You’ll likely discover that a few events deliver the bulk of the results. Focus on those, and consider reducing or combining the rest.

3. Communicate the Why

Minimalism isn’t just a budgeting strategy; it’s a cultural shift. Be transparent with your parent community about why you’re simplifying. When people understand that the goal is to focus resources on what truly matters for kids, they’re often relieved—not resistant.

Common Concerns (and Why They’re Manageable)

When PTAs consider doing less, a few concerns often arise:

“Won’t we raise less money?”

Not necessarily. Many PTAs find that by focusing their efforts, they actually raise more. A clear, simple fundraising message often outperforms a busy calendar.

“What if people miss the smaller events?”

Some will. That’s okay. Change requires communication and time. You can keep one or two beloved traditions and simplify everything else.

“Our school has unique needs.”

Minimalism isn’t one-size-fits-all. It’s a lens through which you make smarter decisions. Adapt the principles to fit your school’s culture and goals.

Conclusion: Less Is Truly More

In a culture that glorifies busyness, simplifying your PTA’s finances and operations might feel counterintuitive at first. But when you focus every dollar and every volunteer hour on what truly matters, you create a PTA that’s leaner, clearer, and far more impactful.

Minimalism in PTA finance is not about scarcity—it’s about intention.
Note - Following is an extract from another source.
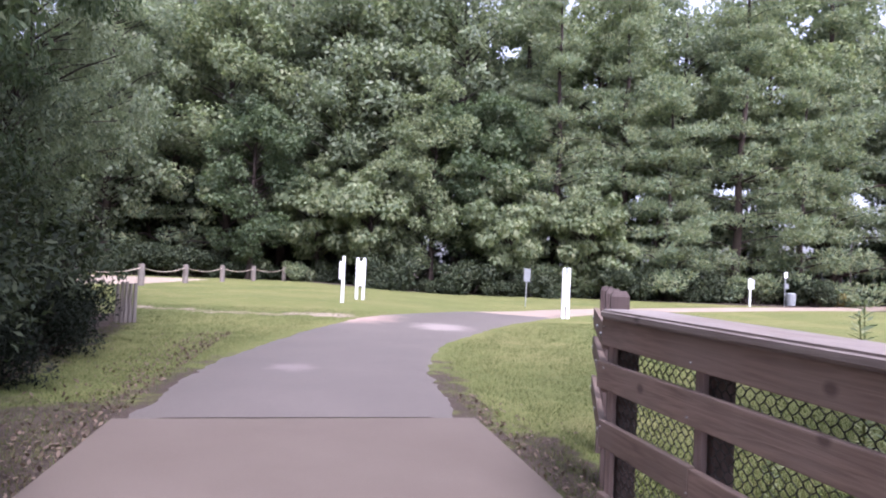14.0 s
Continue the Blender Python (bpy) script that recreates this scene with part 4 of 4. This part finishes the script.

It’s about building a sustainable organization that parents trust, volunteers enjoy being part of, and students benefit from directly.

👉 In the next post in this series, we’ll dive into how to build a minimalist PTA budget, step by step—so you can align your financial plan with your mission from day one.

📌 Key Takeaways

  • PTAs often suffer from “more is better” thinking, which leads to burnout and diluted impact.

  • Minimalism focuses spending and effort on what truly matters, cutting financial and operational clutter.

  • Doing fewer things with more intention often raises more funds and builds stronger communities.

  • Start small: audit your budget, simplify your calendar, and communicate clearly.